Robotic Optical Coherence Tomography of Human Subjects with Posture-Invariant Head and Eye Alignment in Six Degrees of Freedom

Abstract

Ophthalmic optical coherence tomography (OCT) has achieved remarkable clinical success but remains sequestered in ophthalmology specialty offices. Recently introduced robotic OCT systems seek to expand patient access but fall short of their full potential due to significant imaging workspace and motion planning restrictions. Here, we present a next-generation robotic OCT system capable of imaging in any head orientation or posture that is mechanically reachable. This system overcomes prior restrictions by eliminating fixed-base tracking components, extending robot reach, and planning alignment in six degrees of freedom. With this robotic system, we show repeatable subject imaging independent of posture (standing, seated, reclined, and supine) under widely varying head orientations for multiple human subjects. For each subject, we obtained a consistent view of the retina, including the fovea, retinal vasculature, and edge of the optic nerve head. We believe this robotic approach can extend OCT as an eye disease screening, diagnosis, and monitoring tool to previously unreached patient populations.
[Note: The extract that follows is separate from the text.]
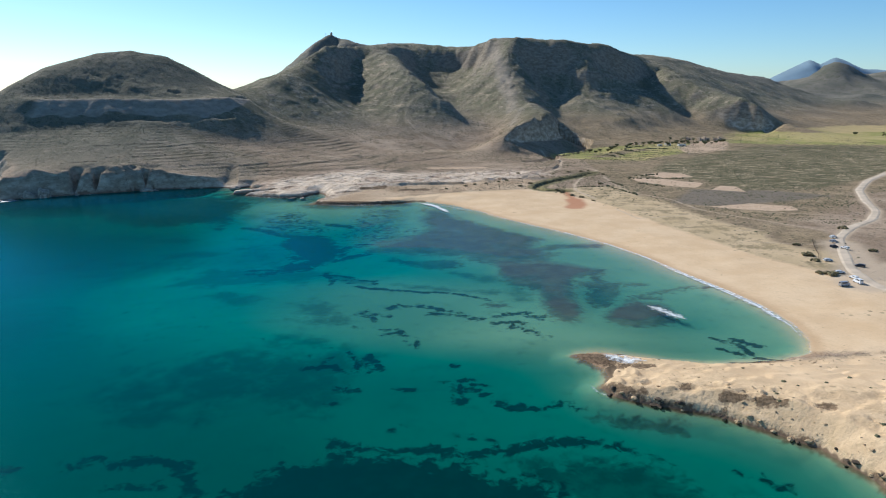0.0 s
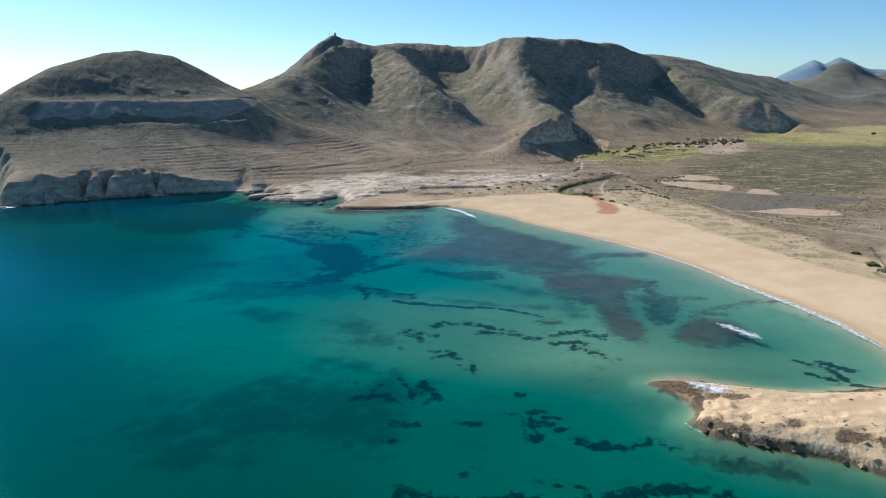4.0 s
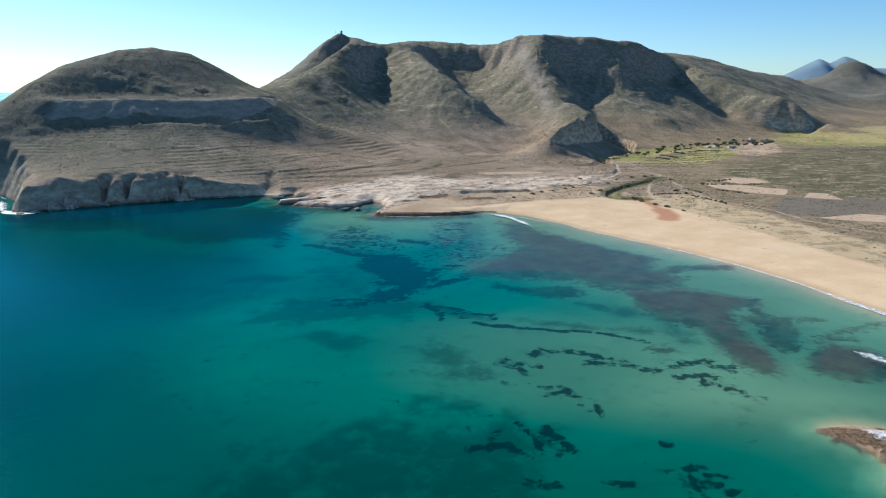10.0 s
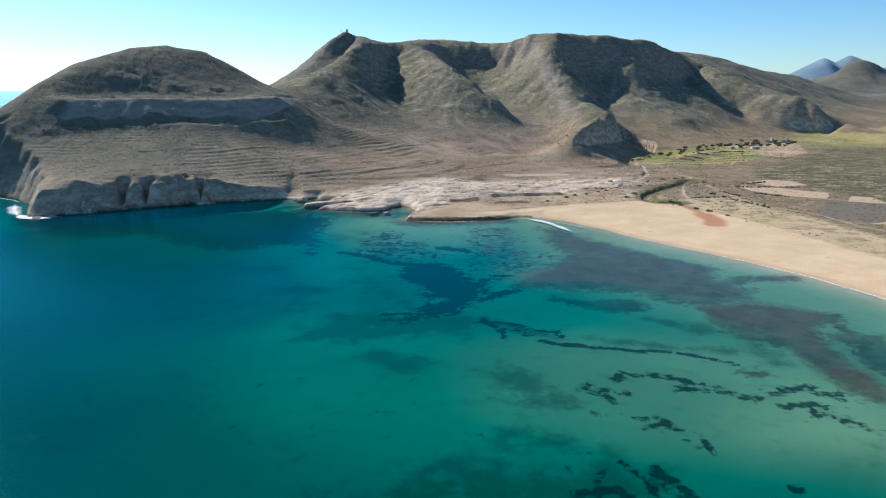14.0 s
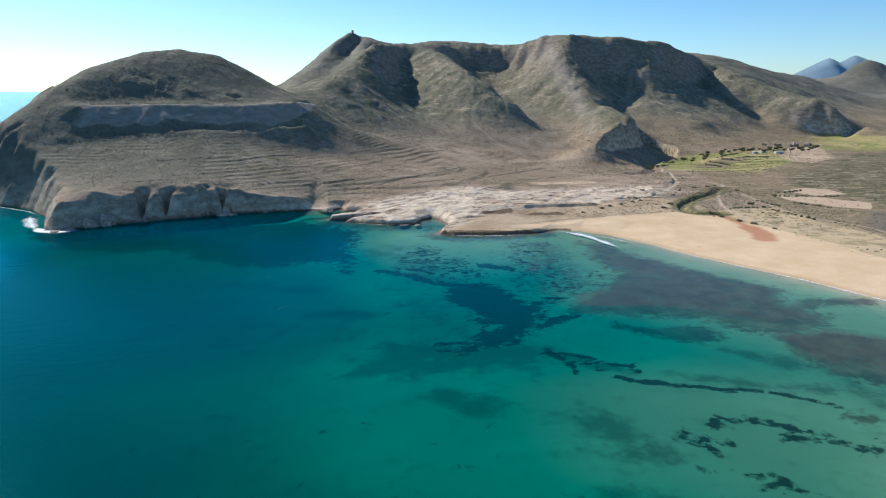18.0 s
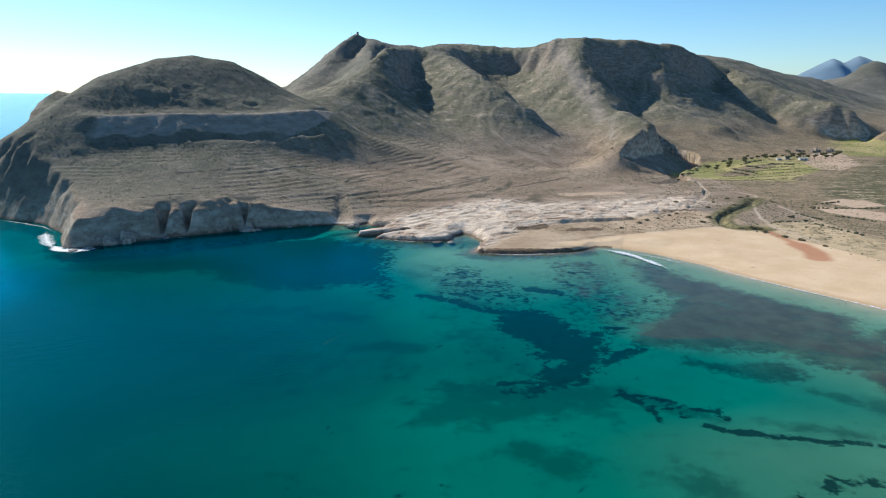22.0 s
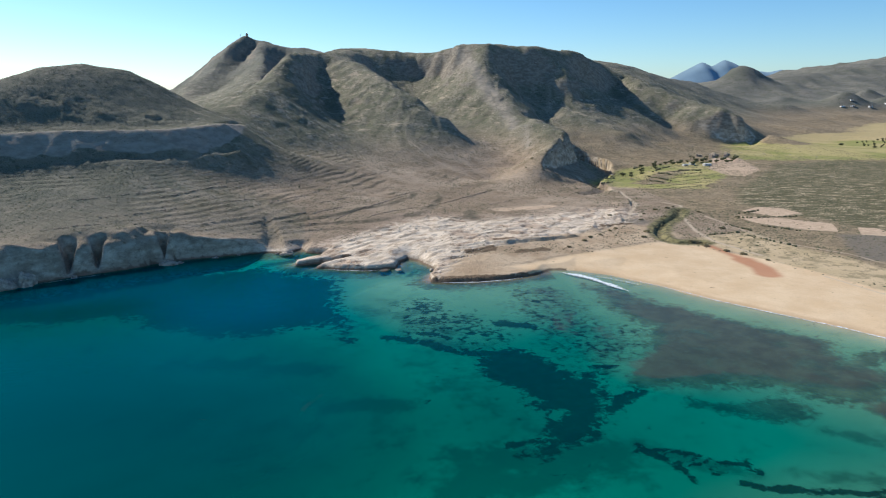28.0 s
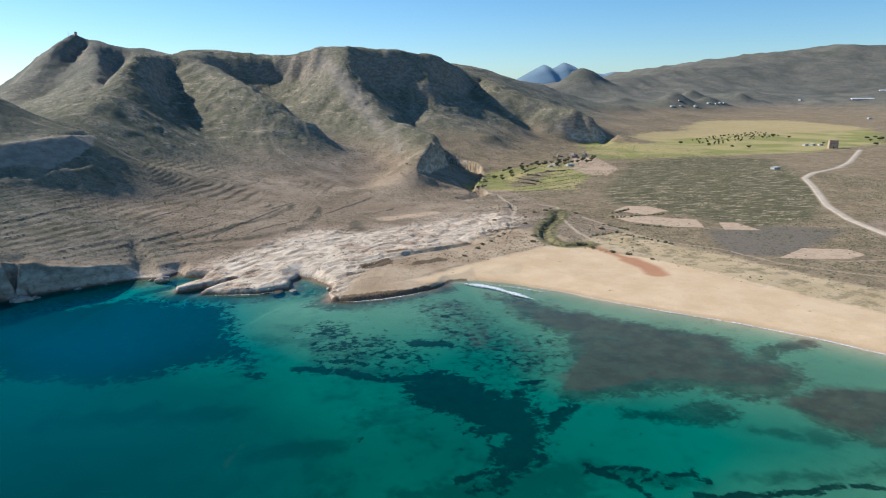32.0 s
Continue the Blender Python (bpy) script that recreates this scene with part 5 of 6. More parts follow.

Keywords: Medical robotics; motion stabilization; optical coherence tomography.

Fig. 1.

Second-generation robotically-aligned OCT system (a) using a UR5e robot arm for 70% longer reach. Scanner-integrated face tracking cameras (b, c) and the tracking workspace (green/blue shaded) move with the robot to eliminate head orientation requirements.

Fig. 2.

Face tracking using synthetic frontal face view. Point clouds derived from left (a) and right (b) grayscale and depth images are projected onto the synthetic camera image plane to form composite grayscale and depth images (c). Face detection and landmarking (d) is then performed on the composite grayscale image.

Fig. 3.

Illustration of face alignment planning from the current (a) to the target (b) scanner position. The path moves the retinal scanner’s pupil pivot in a straight line (c) towards the estimated pupil position (d) while the robot end-effector smoothly re-orients (e) towards the front of the face.

Fig. 4.

Robotic alignment of OCT scanner with diverse postures (standing, seated, supine) and head orientations (roll, pitch, yaw). OCT imaging is possible for any reachable and collision-free alignment pose.

Fig. 5.

Illustration of left, include, and right pupil camera view with tracking results overlaid. The pupil position is triangulated whereas eye gaze is derived from Purkinje reflections of the eye illumination LEDs.

Fig. 6.

Registered summed voxel projections, non-averaged B-scans through the fovea, registered volumes, and retinal SNR of the eyes of two subjects (a and b) with five varied postures and head poses. From left to right, imaging configurations progressively add head yaw, pitch, and roll. Retinal anatomy is imaged consistently despite large variations in head pose and the presence of significant subject motion.

Fig. 7.

Registered summed voxel projections, averaged B-scans through the fovea, registered volumes, and retinal SNR of the eyes of two subjects (a and b) with four varied postures. Retinal anatomy is imaged consistently despite large variations in posture and, for the standing case, the presence of significant subject motion. Note that these imaging sessions occur before (a) and after (b) installation of the vertical translation stage for the robot.